§ **Short exercise**:
Among the entries below, extract exactly the lines that run from the one with "for key, value" through the one with "return 1 + round(t * FPS)", both ends included.

§ **Extracted records**:
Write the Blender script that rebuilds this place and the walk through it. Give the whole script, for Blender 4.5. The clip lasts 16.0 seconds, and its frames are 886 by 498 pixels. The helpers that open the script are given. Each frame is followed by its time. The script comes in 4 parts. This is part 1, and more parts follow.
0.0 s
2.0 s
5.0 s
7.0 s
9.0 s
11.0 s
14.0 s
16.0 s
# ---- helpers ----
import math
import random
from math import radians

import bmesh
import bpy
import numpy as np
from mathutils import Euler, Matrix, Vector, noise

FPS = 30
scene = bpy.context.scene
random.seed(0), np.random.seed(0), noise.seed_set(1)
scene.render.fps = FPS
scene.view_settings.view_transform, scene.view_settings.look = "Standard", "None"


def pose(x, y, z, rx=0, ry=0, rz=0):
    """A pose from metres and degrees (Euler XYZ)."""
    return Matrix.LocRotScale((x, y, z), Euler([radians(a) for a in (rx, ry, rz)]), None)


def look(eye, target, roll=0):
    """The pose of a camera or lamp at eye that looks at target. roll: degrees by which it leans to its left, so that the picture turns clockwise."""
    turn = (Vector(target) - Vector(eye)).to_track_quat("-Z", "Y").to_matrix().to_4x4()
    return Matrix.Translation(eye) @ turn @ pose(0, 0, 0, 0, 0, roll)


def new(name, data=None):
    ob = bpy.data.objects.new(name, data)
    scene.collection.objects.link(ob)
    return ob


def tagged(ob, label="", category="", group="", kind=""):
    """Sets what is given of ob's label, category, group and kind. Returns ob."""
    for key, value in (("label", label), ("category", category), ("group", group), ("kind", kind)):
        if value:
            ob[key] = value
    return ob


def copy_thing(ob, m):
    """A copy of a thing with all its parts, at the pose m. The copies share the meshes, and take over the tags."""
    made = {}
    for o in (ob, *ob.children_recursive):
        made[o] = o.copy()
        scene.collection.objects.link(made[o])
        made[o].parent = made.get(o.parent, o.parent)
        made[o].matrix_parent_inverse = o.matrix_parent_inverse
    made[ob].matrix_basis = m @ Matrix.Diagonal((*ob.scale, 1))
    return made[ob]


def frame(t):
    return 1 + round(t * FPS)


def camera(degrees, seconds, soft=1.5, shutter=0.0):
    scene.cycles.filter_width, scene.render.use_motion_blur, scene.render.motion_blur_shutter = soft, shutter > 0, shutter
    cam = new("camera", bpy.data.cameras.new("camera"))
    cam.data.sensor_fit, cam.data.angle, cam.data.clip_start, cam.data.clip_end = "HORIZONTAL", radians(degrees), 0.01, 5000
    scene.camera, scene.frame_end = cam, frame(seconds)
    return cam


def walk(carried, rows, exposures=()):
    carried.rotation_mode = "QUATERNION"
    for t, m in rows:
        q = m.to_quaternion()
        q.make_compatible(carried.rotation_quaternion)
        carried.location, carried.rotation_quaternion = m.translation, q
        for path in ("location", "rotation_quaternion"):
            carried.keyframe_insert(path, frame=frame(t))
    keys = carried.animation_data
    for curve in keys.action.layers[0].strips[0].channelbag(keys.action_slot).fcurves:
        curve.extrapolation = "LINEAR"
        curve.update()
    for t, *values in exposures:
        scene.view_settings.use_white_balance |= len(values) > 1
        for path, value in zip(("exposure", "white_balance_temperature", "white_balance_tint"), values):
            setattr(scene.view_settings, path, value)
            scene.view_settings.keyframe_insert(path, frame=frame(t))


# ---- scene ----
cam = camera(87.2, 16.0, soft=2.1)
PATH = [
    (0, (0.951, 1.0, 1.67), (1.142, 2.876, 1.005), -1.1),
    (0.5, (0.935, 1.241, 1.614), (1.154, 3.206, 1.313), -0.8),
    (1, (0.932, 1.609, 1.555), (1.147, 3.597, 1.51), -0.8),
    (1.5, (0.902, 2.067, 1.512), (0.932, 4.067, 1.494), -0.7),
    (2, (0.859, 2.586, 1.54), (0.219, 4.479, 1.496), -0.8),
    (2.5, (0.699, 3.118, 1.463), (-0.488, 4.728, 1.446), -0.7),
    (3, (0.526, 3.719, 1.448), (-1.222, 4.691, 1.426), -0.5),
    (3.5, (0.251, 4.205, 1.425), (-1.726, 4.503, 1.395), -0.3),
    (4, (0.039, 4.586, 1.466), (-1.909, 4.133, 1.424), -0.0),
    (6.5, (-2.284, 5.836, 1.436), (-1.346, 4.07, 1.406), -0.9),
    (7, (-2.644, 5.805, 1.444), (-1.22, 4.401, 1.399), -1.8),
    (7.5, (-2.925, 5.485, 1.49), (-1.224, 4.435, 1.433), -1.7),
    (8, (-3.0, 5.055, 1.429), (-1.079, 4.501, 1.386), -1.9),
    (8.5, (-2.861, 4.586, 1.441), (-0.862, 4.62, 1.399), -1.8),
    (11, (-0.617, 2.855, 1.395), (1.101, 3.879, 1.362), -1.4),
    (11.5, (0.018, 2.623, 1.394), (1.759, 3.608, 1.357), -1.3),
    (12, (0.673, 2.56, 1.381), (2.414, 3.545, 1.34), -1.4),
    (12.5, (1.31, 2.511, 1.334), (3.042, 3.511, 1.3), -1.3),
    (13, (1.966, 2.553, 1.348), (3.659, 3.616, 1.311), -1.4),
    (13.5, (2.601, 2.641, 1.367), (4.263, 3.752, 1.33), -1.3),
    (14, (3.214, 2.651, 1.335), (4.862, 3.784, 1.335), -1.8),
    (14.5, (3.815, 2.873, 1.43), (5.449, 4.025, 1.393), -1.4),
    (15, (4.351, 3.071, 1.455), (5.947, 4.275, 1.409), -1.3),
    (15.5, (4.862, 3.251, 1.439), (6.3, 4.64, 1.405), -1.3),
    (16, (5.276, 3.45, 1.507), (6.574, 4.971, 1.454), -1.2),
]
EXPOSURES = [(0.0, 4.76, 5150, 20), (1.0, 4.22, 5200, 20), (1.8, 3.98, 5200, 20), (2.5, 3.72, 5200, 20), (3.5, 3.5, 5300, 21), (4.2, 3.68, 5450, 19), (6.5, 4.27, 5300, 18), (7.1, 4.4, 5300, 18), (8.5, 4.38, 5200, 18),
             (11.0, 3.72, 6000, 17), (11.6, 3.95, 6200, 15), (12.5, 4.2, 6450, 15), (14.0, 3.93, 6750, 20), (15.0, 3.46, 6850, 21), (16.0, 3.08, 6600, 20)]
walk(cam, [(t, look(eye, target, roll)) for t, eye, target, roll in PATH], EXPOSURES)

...

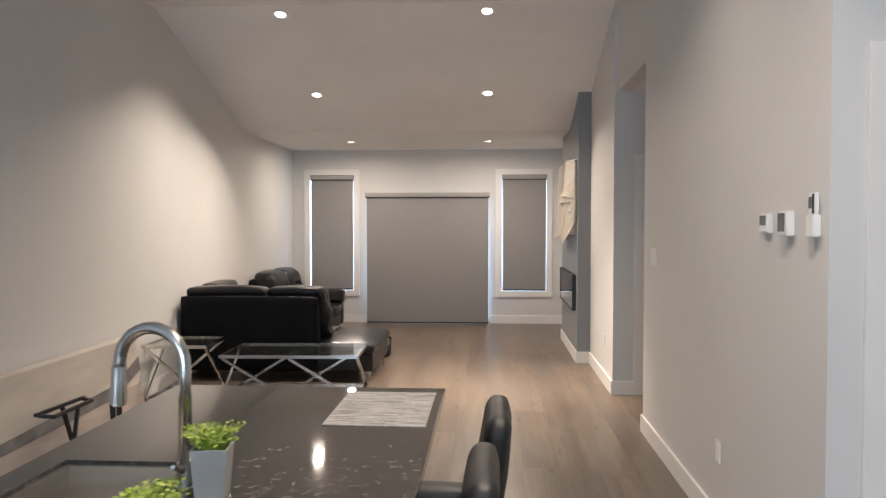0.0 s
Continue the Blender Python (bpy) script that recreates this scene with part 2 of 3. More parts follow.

§ **Expected answer**:
    for key, value in (("label", label), ("category", category), ("group", group), ("kind", kind)):
        if value:
            ob[key] = value
    return ob


def copy_thing(ob, m):
    """A copy of a thing with all its parts, at the pose m. The copies share the meshes, and take over the tags."""
    made = {}
    for o in (ob, *ob.children_recursive):
        made[o] = o.copy()
        scene.collection.objects.link(made[o])
        made[o].parent = made.get(o.parent, o.parent)
        made[o].matrix_parent_inverse = o.matrix_parent_inverse
    made[ob].matrix_basis = m @ Matrix.Diagonal((*ob.scale, 1))
    return made[ob]


def frame(t):
    return 1 + round(t * FPS)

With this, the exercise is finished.